As previously mentioned, although they aren’t strictly schooling fish. Comets are sociable creatures that do best when kept in large groups of similar species. So, as long as you have a very large aquarium or garden pond, you can keep as many Comets in a community setup as you want.

That said, make sure you have plenty of space to accommodate all the fish you have comfortably. 

Overcrowding causes stress, which compromises the fish’s immune system, ultimately leading to sickness and even death.

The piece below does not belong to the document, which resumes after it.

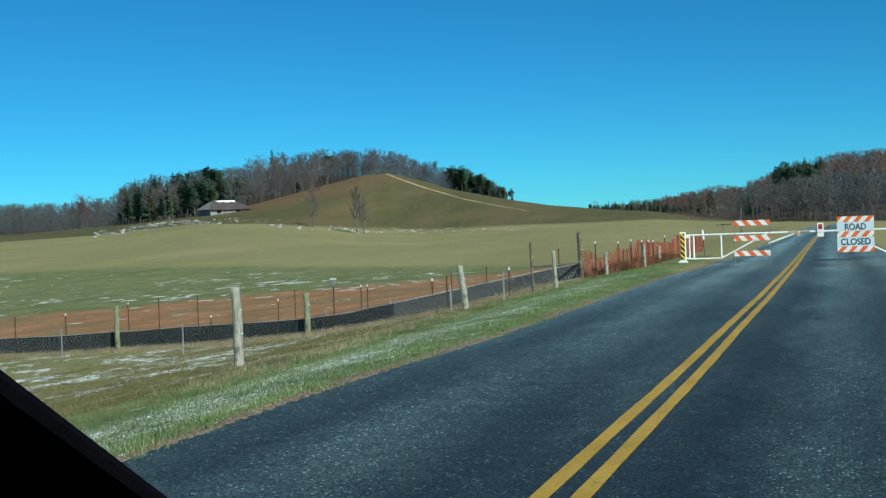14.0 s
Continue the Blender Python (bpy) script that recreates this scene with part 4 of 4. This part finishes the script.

Be vigilant when feeding your fish to ensure that everyone gets an equal share. You might need to feed the fish in separate groups at either end of your tank or pond to prevent the larger fish from grabbing the lion’s share.

Final Thoughts

Did you enjoy our guide to the best Comet goldfish tank mates? If you did, please share the article!

Comet goldfish are peaceful fish that do best when kept in company with other similar types of fish. A couple of tropical species, including Dojo loaches and Corydoras catfish, will tolerate the same water temperatures as those preferred by Comets. 

We recommend that you don’t keep your Comets in a tank unless you’re prepared to upsize the setup as the fish grow. 

Avoid mixing slow-swimming Fancy goldfish species with the speedy Comets, as collisions and injuries are bound to happen, and the Fancies will almost certainly miss out at feeding times.

Very small fish and shrimp also make poor tank or pond mates for Comets, as these large fish will happily make a meal of anything that will fit into their mouths.